Es inútil: alguien que manifieste públicamente carecer de religión y sentirse muy ufano por ello aparece como alguien de dudosa moralidad, y en consecuencia los no-religiosos estamos siempre a la defensiva, persuadidos de que llevamos las de perder. Comprendemos, por lo tanto, que los políticos pisen huevos cuando se les pregunta por este asunto, o que visiten al Papa (ese enemigo del bienestar femenino), o que digan que el cristianismo ha construido las catedrales, como si hubieran bajado los ángeles del cielo cargados de mortero y horas de ocio.

Ahora, háganme un favor: donde dice «no-religioso», lean «no-nacionalista». Donde he escrito «Dios» o «religión», pongan «nación». Donde vean «creyentes», traduzcan por «nacionalistas». Así me ahorro escribir otro artículo sobre la inminente guerra civil que pronostican los amigos catalanes.

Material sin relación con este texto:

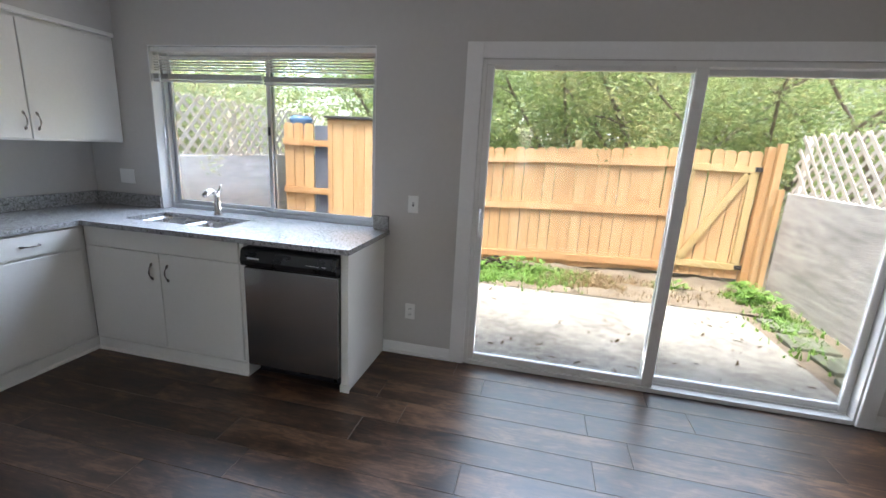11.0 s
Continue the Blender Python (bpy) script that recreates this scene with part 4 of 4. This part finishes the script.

Porque si duro es mantener en tierra de creyentes que uno no espera la vida eterna, que no se siente ni quiere sentirse hijo de Dios y que está persuadido de que el poder religioso no mejora a la gente, mucho más difícil es defender en este país que alguien pueda ser un ciudadano con todos los derechos, sin necesidad de sentirse o quererse una criatura nacional.